Le premier film est une adaptation du manga éponyme de Taniguchi Jirô (voir Zoom Japon n°47, février 2015) et Yumemakura Baku signée par Patrick Imbert. Le plus européen (dans l’esprit) des mangaka est donc à l’origine d’une formidable réalisation qui se distingue non seulement par sa qualité technique, mais aussi et surtout par sa profondeur en termes de réflexion. Derrière l’histoire du journaliste Fukamachi en quête de l’appareil photo du Britannique George Mallory grâce auquel on pourrait savoir s’il a été le premier à atteindre le sommet de l’Everest en 1924 et que l’alpiniste Habu Jôji aurait en sa possession, le réalisateur a su conserver tout le mystère qui entoure cette passion dévoreuse pour l’alpinisme. Pourquoi aller se perdre dans la montagne ? Pourquoi risquer sa vie ? Quelles sont les motivations d’un alpiniste ? Autant de questions qui surgissent tout au long de cette petite merveille qui prouve la qualité de l’animation made in France.

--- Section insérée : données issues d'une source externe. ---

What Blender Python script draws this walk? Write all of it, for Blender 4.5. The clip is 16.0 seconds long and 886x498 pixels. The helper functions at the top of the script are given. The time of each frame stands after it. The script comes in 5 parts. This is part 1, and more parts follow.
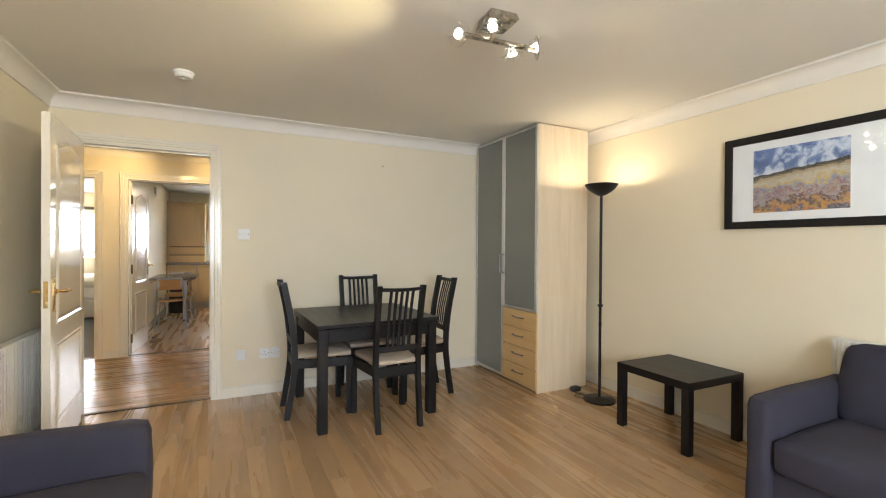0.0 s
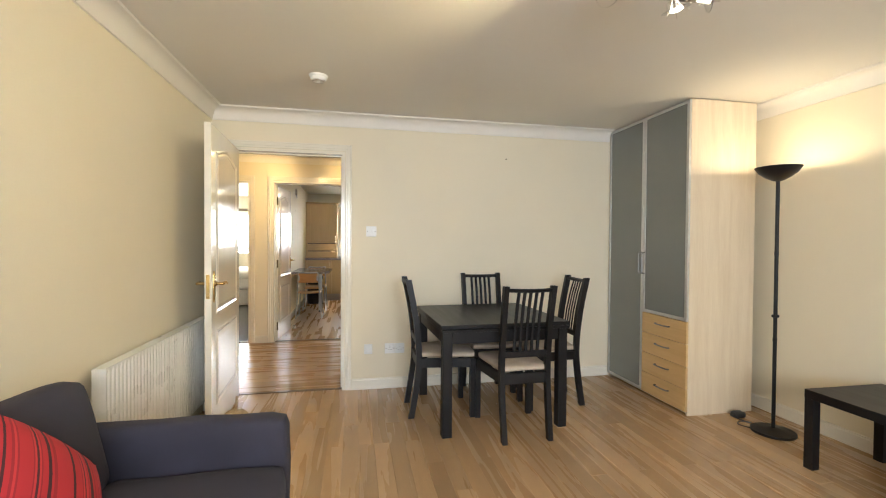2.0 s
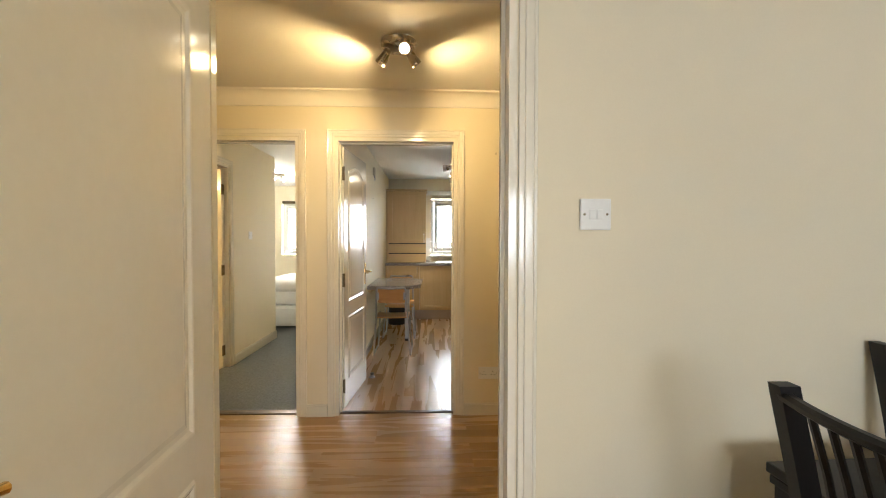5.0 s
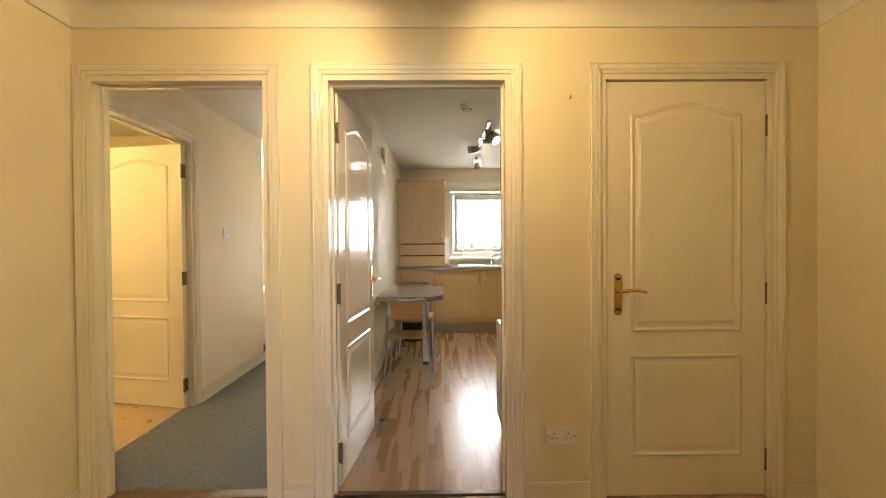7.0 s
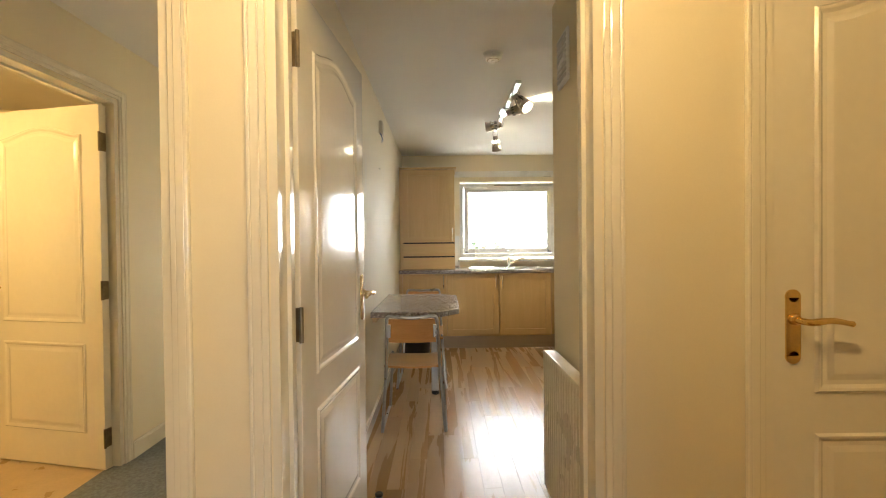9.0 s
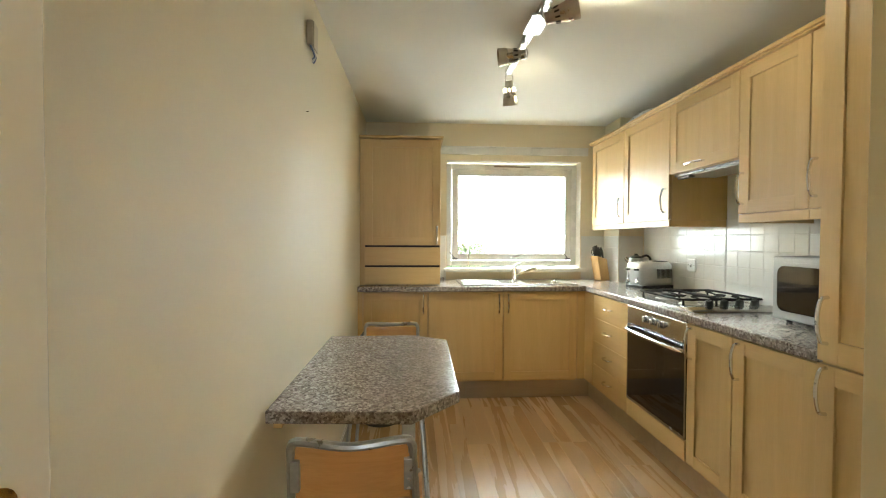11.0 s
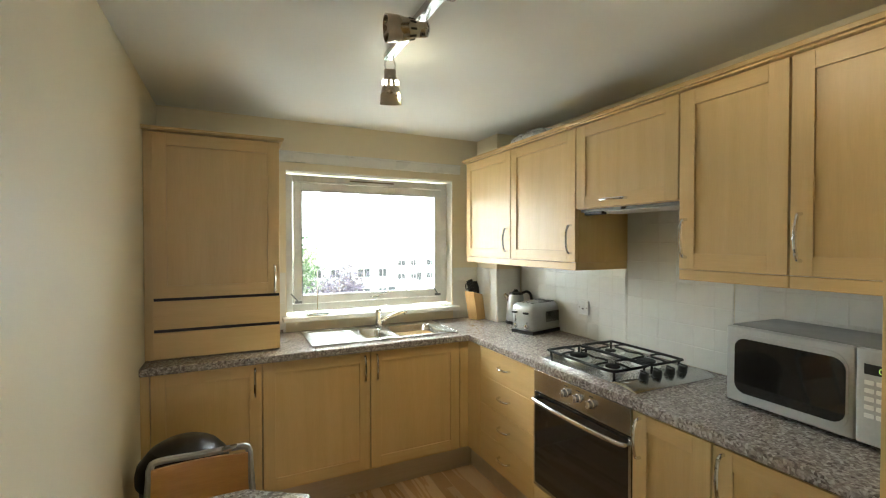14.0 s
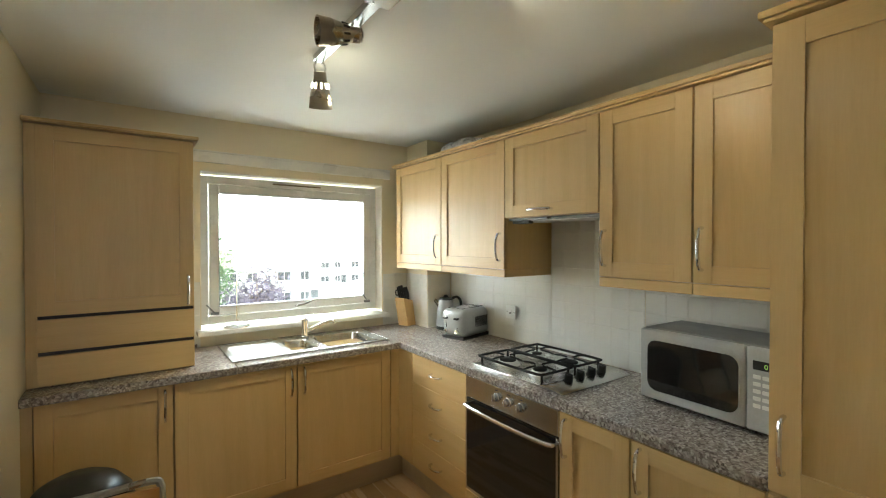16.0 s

Ces dernières années, on a vu des dessinateurs se lancer dans le manga, certains avec succès. Patrick Imbert n’a pas cherché à faire un anime. Il a créé une œuvre originale fondée sur un manga dont il n’a pas repris les codes même si, rappelons-le, Taniguchi Jirô avait développé un style hybride entre le manga et la ligne claire. En s’extrayant de toute pression stylistique, le réalisateur et son équipe ont pu se concentrer sur la dimension philosophique du manga (lui-même adapté du roman inédit en France de Yumemakura Baku), laquelle a nourri sans aucun doute leur réflexion sur la manière de la transcrire à l’écran.

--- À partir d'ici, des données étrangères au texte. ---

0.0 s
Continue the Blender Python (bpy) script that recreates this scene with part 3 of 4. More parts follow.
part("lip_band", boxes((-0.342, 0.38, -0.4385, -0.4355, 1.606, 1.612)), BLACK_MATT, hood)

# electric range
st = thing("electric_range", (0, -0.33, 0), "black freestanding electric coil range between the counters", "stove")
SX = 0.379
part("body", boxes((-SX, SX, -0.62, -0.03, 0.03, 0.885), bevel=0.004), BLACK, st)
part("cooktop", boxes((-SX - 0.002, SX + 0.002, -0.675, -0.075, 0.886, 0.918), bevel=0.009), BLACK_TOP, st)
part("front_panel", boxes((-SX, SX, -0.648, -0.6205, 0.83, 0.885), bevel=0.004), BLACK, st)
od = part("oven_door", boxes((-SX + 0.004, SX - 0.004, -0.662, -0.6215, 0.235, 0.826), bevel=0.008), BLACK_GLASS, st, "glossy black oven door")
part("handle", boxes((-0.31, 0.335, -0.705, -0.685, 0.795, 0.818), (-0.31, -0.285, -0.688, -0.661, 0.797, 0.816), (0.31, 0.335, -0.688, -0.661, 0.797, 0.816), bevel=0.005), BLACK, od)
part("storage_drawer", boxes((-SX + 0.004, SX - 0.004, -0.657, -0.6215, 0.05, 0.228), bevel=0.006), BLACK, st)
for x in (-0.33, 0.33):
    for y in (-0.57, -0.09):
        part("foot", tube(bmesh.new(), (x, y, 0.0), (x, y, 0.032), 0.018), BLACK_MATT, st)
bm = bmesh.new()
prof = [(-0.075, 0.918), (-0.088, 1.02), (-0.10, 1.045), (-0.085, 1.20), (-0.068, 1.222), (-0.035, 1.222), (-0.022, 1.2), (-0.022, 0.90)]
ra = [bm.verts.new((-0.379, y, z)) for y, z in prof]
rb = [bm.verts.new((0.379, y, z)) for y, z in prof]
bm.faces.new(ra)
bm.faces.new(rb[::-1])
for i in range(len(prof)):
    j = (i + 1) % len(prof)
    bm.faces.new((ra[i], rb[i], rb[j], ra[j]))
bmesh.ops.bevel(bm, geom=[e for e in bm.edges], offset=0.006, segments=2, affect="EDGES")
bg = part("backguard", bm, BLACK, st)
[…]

Le résultat est tout simplement bluffant. Le travail sur les décors de montagne est admirable. Ainsi l’ascension finale, qu’entreprend Habu Jôji du versant sud-ouest de l’Everest, le même que Mallory, avec sur ses traces le reporter, nous fait vibrer comme si nous y étions. Le fracas des avalanches, le bruit de la roche sous nos pieds, ou encore celui du vent qui se lève en tempête, rien ne manque pour saisir le spectateur et le mettre dans une situation d’attente presque insoutenable. Il faut saluer les efforts consentis sur le son sans lequel le film aurait perdu de sa force. Ce qui distingue Le Sommet des dieux d’autres films d’animation, c’est un juste équilibre qui évite à tel ou tel élément de prendre l’ascendant sur les autres. Dès lors, cela a permis de creuser l’histoire et de façonner des personnages auxquels on s’attache et dont la vision personnelle de la montagne permet au spectateur d’alimenter sa réflexion par rapport aux diverses questions existentielles posées dans ce film.

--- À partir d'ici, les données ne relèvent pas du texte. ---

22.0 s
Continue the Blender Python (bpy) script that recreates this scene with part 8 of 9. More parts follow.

Comme toutes les œuvres majeures, celle-ci vaut d’être vue et revue car elle offre aussi quelques beaux moments de poésie, ce dont on manque cruellement de nos jours. Il ne faut pas s’en priver. Bien qu’il s’adresse à priori à un public plus jeune, 7 jours de Murano Yûta, sorti au Japon en 2019, est aussi une œuvre que n’importe qui devrait voir en raison de son contenu. Le titre original, Bokura no nanokakan sensô (“Notre guerre des 7 jours”), traduit mieux les enjeux de cette histoire qui a déjà connu plusieurs adaptations. Le roman de Sôda Osamu publié en 1985 a connu deux adaptations cinématographiques en 1988 et 1991. Les deux films proches de l’œuvre initiale mettaient en scène un groupe de collégiens en révolte contre la pression exercée sur eux par les professeurs et l’encadrement scolaire. Avec la jeune Miyazawa Rie, il s’agissait de dénoncer la dureté de l’école au Japon, à un moment où c’était un thème de discussion important dans le pays.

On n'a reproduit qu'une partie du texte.